411() 22:25~22:50 放映予定 100de名著」「歎異抄」のテキストより。
 
本の解説を組みなおし、私流の順番で説明します。
間違っていないと思います。

 
『悪人正機説』
   善人でさえ浄土に往生することができるのです。
   まして悪人はいうまでもありません。

これを、どう読み解けば良いのか

 
<A>

(a) 間違った解釈
 この文を一般的な意味(例えば、デジタル大辞泉)で解釈するのは間違い
 善人=善良な人。行いの正しい人。
 悪人=心のよくない人。悪事を働く人。

(b) 正しい解釈
 善人=自力の人
 悪人=他力の人

置き換えると次のようになります。

『悪人正機説』
「自力の人」でさえ浄土に往生することができるのです。
   まして「他力の人」はいうまでもありません。


<B>

(a) 間違った解釈
 この文を一般的な意味(例えば、デジタル大辞泉)で解釈するのは間違い
 自力=自分ひとりの力。じりょく
 他力=自分以外のものの力。他人の助力

(b) 正しい解釈
   この文は仏教用語(例えば、デジタル大辞泉)として解釈する必要があります。 
 自力=自分だけの力で修業し悟りを得ようとすること
  注)「自力の人」=「善人」は、仏にすべてをお任せしようという
    「他力」の心が希薄で、
    自分の修業や善根(よい報いを受ける原因となる行い)によって
    どうにかなると思っている。
 他力=衆生を悟りに導く仏・菩薩の力。
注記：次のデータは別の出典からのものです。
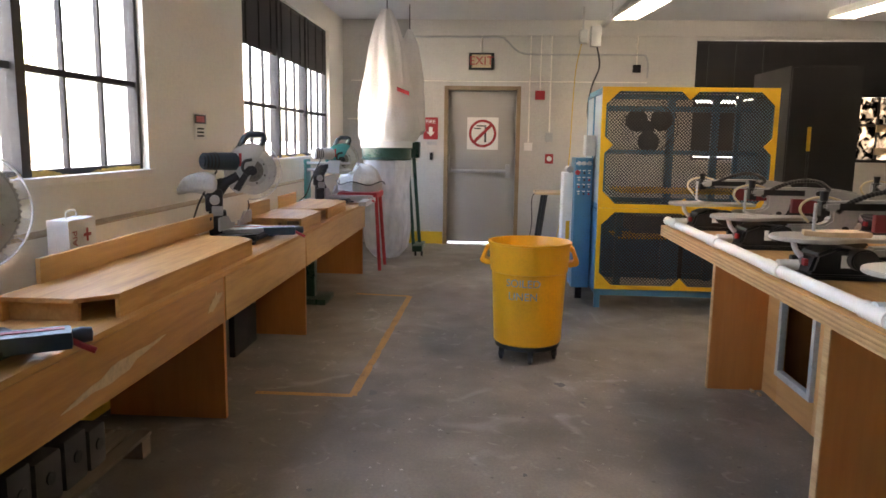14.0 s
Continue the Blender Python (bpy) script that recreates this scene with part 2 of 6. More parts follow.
M_PLY = wood("plywood top", (0.60, 0.32, 0.105), (0.38, 0.17, 0.045), along=0, size=7, rough=0.55)
M_PLYV = wood("plywood upright", (0.54, 0.205, 0.05), (0.44, 0.155, 0.036), along=2, size=5, rough=0.5)
M_PLYEDGE = wood("plywood edge", (0.52, 0.34, 0.17), (0.20, 0.11, 0.05), along=0, size=26)
M_MDF = mat("fibreboard", (0.52, 0.33, 0.15), 0.55, var=0.05, scale=3, fine=90)
M_DOOR = mat("grey door paint", (0.40, 0.38, 0.345), 0.5, var=0.04, scale=2)
M_STEEL = mat("bright steel", (0.55, 0.55, 0.54), 0.35, metal=0.9, var=0.1)
M_GALV = mat("galvanised conduit", (0.45, 0.46, 0.45), 0.5, metal=0.6, var=0.12)
M_BLACK = mat("black plastic", (0.012, 0.012, 0.013), 0.48, var=0.2, scale=10)
M_OLDSTEEL = mat("dull old steel", (0.16, 0.15, 0.14), 0.45, metal=0.8, var=0.3, scale=10)
M_IRON = mat("black iron", (0.025, 0.025, 0.027), 0.5, metal=0.4, var=0.2)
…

仏・菩薩の加護
    特に、浄土門で、一切の衆生を救おうと発願した阿弥陀仏の力。
    弥陀の本願の力。
  注)「他力の人」=「悪人」は、「煩悩具足のわれら」
     どんな修業をしても迷いの世界から離れられない人。

 
置き換えると次のようになります。
 
『悪人正機説』
「自分だけの力で修業し悟りを得ようとする」人でさえ
浄土に往生することができるのです。
   まして「一切の衆生を救おうと発願した阿弥陀仏の力」を信じる人は
いうまでもありません。

 
<C>
この独特の言い回しを、釈撤宗は、わかりやすく説明しています。
=====

 自分で悟りを開けない人のための仏教であり、仏様なのですから、言うなれば、自分で泳げずに溺れている人からまずは救うことになるでしょう。でも、もちろん泳げる人も救いますよ、と付け足す。そんな理屈になっています。

=====
釈徹宗(2016/4)、『歎異抄』、100分でde名著、NHKテキスト、P.35

 
<D>

この順番の感覚は、『悪人正機説』の「正機」を理解するとわかりやすい。「機」とは対象の意味です。
 「正機」(真ん中のストライクの対象)の逆が「傍機」(中心を外れた対象)です。他力の仏教(浄土宗・浄土真宗など)においては、悪人こそが「正機」であり、善人は「傍機」ということになります。